Finance Secretary Carlos Dominguez III said the hike in the excise tax of coal to P50 per metric ton from the current P10 per metric ton in 2018 will translate to P2 billion in total collections or about five centavos per kilogram next year. File

DOF sees P2-B revenue from imported coal tax
Mary Grace Padin (The Philippine Star) - December 18, 2017 - 4:00pm

MANILA, Philippines — The approved adjustments in the excise tax of imported coal under the final tax reform bill is expected to generate P2 billion in total revenues in the first year of its implementation, according to the Department of Finance (DOF).

In an interview, Finance Secretary Carlos Dominguez III said the hike in the excise tax of coal to P50 per metric ton from the current P10 per metric ton in 2018 will translate to P2 billion in total collections or about five centavos per kilogram next year.

This is higher than the government’s current excise tax collection on imported coal totaling P300 million or one centavo per kilogram, he added.

According to Dominguez, the hike in excise tax of imported coal is not expected to have a significant impact as the projected collection is only a small share of the total sales of power companies.

Finance Undersecretary Karl Kendrick Chua added the excise tax cost only corresponds to about one percent of the total cost of coal.

The final ratified version of the Tax Reform for Acceleration and Inclusion (TRAIN) Act seeks to increase the excise tax of coal from P10 per metric ton to P50 per metric ton in the first year of implementation, P100 in the second year, and P150 in the third and succeeding years.

Meanwhile, the Action for Economic Reforms (AER) called out Congress’ decision to forego the lifting of the excise tax on locally produced coal.

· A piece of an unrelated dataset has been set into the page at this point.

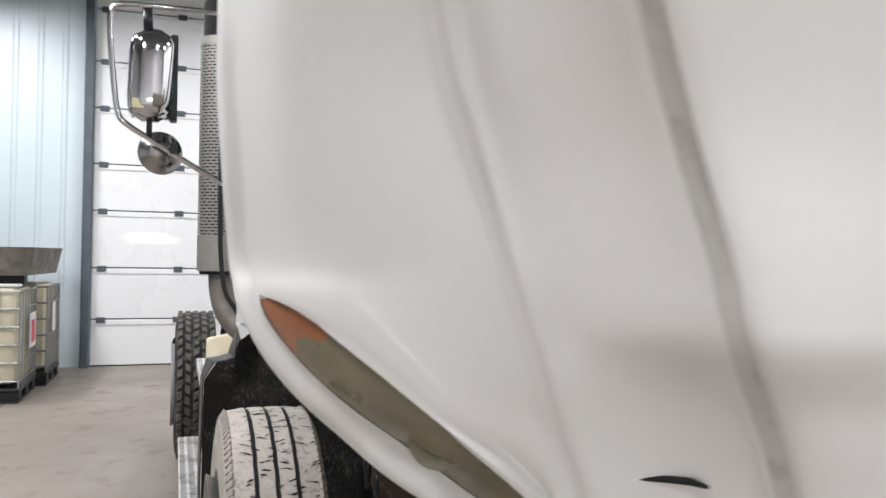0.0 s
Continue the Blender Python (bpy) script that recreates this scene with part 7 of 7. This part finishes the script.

“Without the repealing clause on the excise tax exemption of domestic coal, over 12 million metric tons of local coal production will remain untaxed despite the proposed increase in coal excise tax rates,” Agustin Arcenas, professor on Environmental Economics from the UP School of Economics, said in a statement.

“You have to ask why and how this is happening, and it becomes rather obvious that there are sectors and perhaps personalities that stand to benefit from this, but certainly not the public,” he added.